The owners of Fifth Third Center have launched the final phase of their renovations of the downtown office tower.
Denver-based Amstar Group is spending $1 million on the plaza in front of the 490,000-square-foot building. That follows a series of interior renovations that included a new lobby and cost a total of $5 million.
“At the end of the day, we think we’ve got a real signature or trophy office building,” said Rob Toomey, Amstar’s senior vice president.
AmStar’s renovation is proceeding as the downtown office market has taken a turn for the worse, creating another point in the rallying cry against approving the proposed May Town Center development in Bells Bend.
Including the 90,000 square feet vacant in the Fifth Third Center, real estate brokers are marketing about 700,000 square feet of vacant space downtown — more than 10 percent of the district’s inventory.
That number includes the Pinnacle at Symphony Place, which is under construction south of Broadway. Pinnacle Financial Partners and Bass Berry & Sims have signed on for space, but that leaves 200,000 square feet empty in the building.
Also, the newly opened SunTrust Plaza has 32,000 square feet and the Terrazzo condominium tower under construction in The Gulch has 40,000 square feet.
The largest chunk of contiguous vacant space is in the AT&T Tower, where Nissan just moved out of 240,000 square feet. Since AT&T pays for the space and Nissan was on a sublease, that space isn’t technically vacant.
But it is available.
“We started remarketing the building as soon as Nissan moved in,” said Tom Frye, managing director for CB Richard Ellis, which is handling the leasing for AT&T Tower.

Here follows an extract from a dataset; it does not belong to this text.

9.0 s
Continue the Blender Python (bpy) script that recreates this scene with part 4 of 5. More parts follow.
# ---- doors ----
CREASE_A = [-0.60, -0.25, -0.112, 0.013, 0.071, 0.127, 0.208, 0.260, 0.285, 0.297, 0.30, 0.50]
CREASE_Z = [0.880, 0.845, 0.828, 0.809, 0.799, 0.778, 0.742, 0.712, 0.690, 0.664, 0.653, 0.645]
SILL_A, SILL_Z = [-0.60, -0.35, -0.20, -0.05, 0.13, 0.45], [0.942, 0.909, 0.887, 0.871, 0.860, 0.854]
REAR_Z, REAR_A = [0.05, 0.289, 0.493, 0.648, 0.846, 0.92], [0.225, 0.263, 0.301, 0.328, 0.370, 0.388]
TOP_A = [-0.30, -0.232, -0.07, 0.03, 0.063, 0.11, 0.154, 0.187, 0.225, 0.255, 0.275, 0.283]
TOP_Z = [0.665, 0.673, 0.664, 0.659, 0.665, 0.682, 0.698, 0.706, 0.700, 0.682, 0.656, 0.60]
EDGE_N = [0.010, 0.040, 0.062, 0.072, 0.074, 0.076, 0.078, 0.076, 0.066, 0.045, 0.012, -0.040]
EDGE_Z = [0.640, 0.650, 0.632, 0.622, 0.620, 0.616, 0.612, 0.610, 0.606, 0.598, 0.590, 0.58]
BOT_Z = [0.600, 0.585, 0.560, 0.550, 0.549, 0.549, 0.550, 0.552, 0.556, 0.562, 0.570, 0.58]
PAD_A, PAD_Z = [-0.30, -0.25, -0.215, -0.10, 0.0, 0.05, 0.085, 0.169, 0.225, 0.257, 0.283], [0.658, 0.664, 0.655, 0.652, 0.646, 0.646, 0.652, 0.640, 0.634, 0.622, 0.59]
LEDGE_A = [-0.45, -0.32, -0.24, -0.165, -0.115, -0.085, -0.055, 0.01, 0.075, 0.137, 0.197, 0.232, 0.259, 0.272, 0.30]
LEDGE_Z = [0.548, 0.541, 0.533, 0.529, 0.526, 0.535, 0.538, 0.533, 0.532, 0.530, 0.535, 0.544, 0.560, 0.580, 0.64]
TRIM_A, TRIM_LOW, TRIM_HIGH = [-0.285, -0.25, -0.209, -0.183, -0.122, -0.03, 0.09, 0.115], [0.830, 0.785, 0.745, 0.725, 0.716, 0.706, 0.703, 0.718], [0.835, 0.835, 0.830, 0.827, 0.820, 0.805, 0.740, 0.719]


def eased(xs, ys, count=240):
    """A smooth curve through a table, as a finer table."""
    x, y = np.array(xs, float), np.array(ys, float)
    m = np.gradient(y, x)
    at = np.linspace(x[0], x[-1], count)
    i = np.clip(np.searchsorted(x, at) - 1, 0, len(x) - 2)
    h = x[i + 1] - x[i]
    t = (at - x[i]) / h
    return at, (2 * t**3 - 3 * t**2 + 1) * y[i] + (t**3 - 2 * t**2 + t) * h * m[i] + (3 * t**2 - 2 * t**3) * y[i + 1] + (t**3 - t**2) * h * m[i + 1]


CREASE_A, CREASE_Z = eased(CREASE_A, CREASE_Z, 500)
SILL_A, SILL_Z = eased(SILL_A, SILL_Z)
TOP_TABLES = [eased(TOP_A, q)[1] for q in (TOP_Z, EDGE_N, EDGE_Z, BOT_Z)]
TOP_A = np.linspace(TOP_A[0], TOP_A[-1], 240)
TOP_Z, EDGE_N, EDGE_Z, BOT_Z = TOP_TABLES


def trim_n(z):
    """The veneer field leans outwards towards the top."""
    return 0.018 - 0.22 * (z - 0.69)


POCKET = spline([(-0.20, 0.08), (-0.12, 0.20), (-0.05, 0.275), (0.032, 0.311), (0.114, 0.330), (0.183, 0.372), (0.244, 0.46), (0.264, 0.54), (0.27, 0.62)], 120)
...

Amstar’s Toomey said his building is being positioned to compete with the new buildings by offering lease rates that are significantly lower — between $10 and $12 per square foot —than the new buildings’. Nashville Commercial/Cushman & Wakefield has that leasing assignment.
“We don’t necessarily have to increase rates to recover the cost of renovations,” Toomey said.
Brokers have long said the building’s 17,000-square-foot floor plate — punctuated by a horseshoe shape — is a challenge.
“Every building has challenges,” Frye said.
Parking is still the main challenge for many properties, particularly the AT&T Tower. Frye said filling it will take a tenant who would lease space and shuttle workers from the LP Field parking lot.
One positive for downtown is that much of its available space is contiguous, something economic developers like because it makes the city more attractive to a company looking to move quickly.
The open space downtown also is one of the issues opponents of the proposed $4 billion May Town Center have used against the project. But Frye said whatever might be built in Bells Bend won’t hit the market for at least five years. Because of that, he said the vacant space isn’t a problem for the downtown market and will rebound with the economy.
“It’s a repositioning,” he said. “My guess is downtown is leased up in two years.”